DO THIS:
Restate each of the lines below word for word and drop every picture.

SUPPLIED INFORMATION:
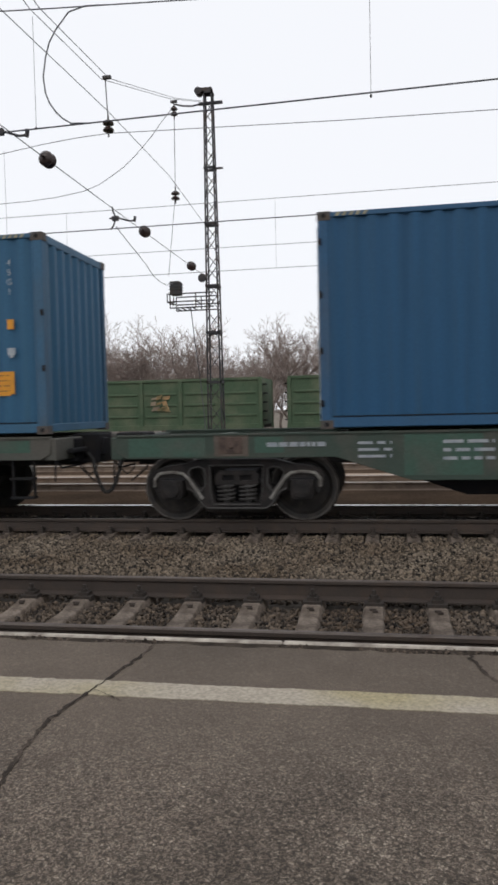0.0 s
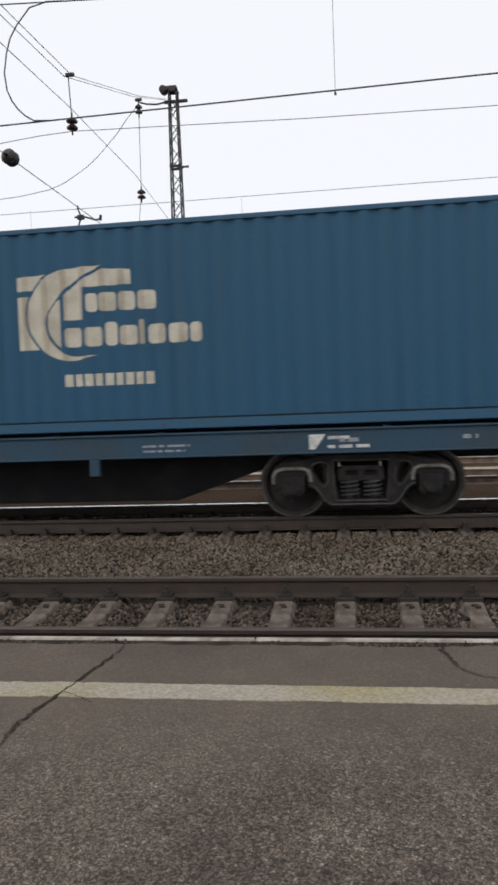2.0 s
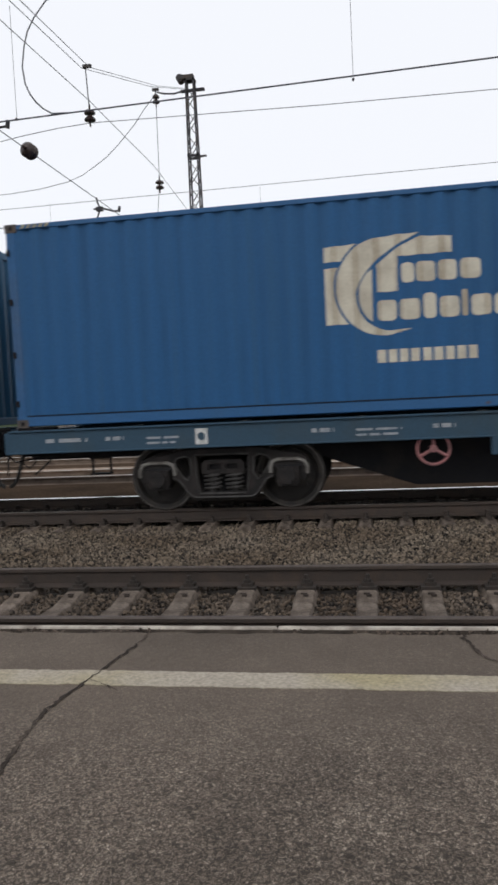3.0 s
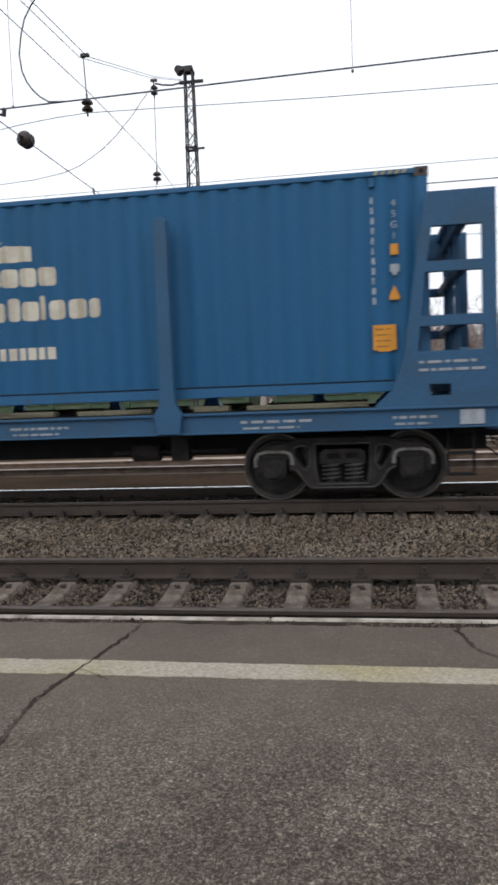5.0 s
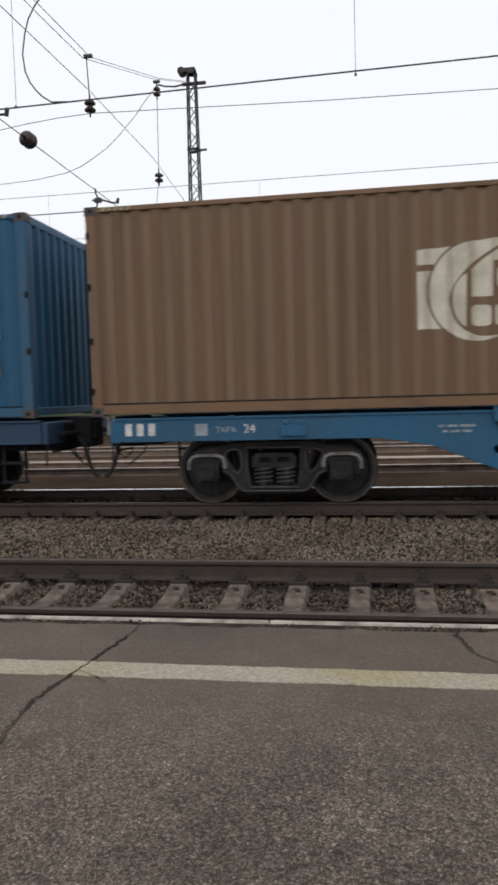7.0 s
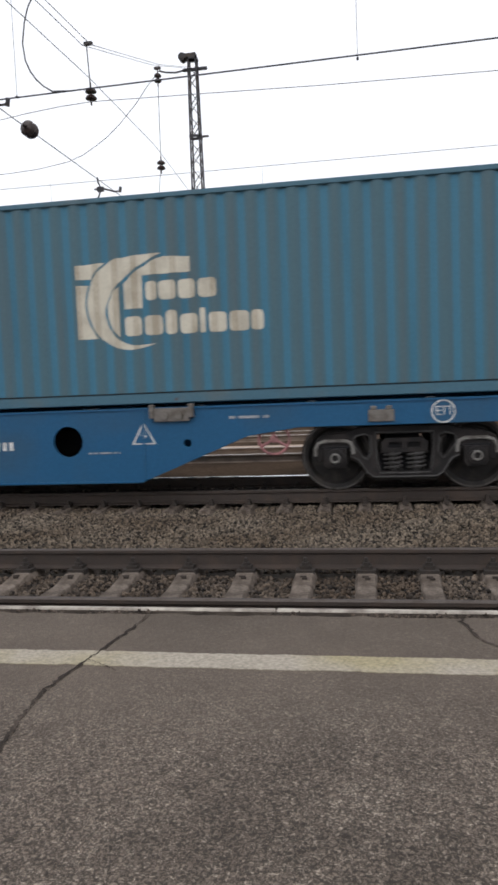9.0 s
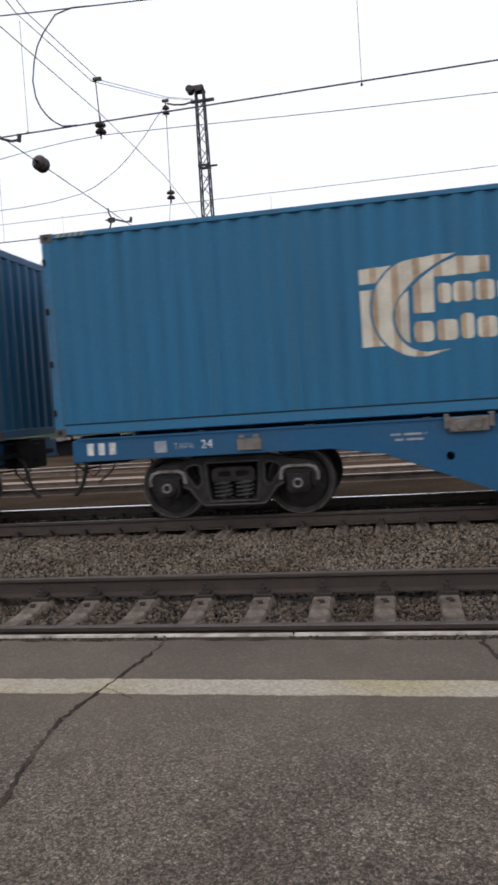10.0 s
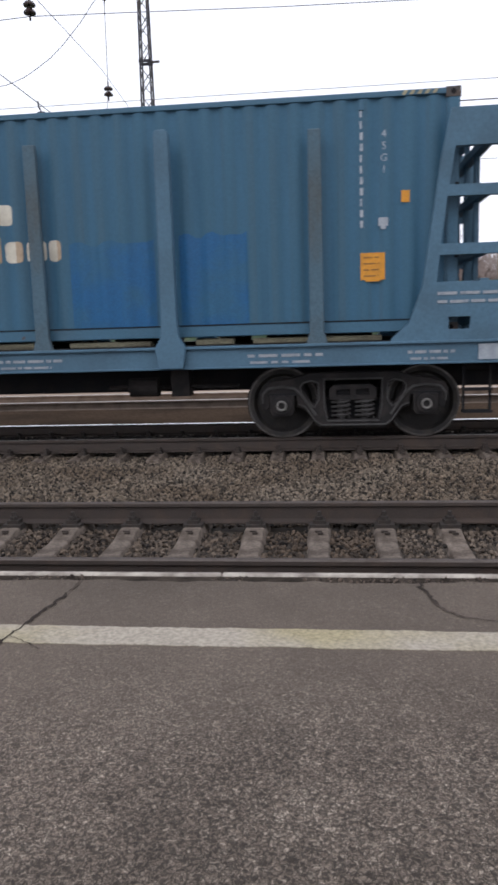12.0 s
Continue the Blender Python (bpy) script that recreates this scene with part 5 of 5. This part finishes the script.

ANSWER BELOW:
0.0 s
2.0 s
3.0 s
5.0 s
7.0 s
9.0 s
10.0 s
12.0 s
Continue the Blender Python (bpy) script that recreates this scene with part 5 of 5. This part finishes the script.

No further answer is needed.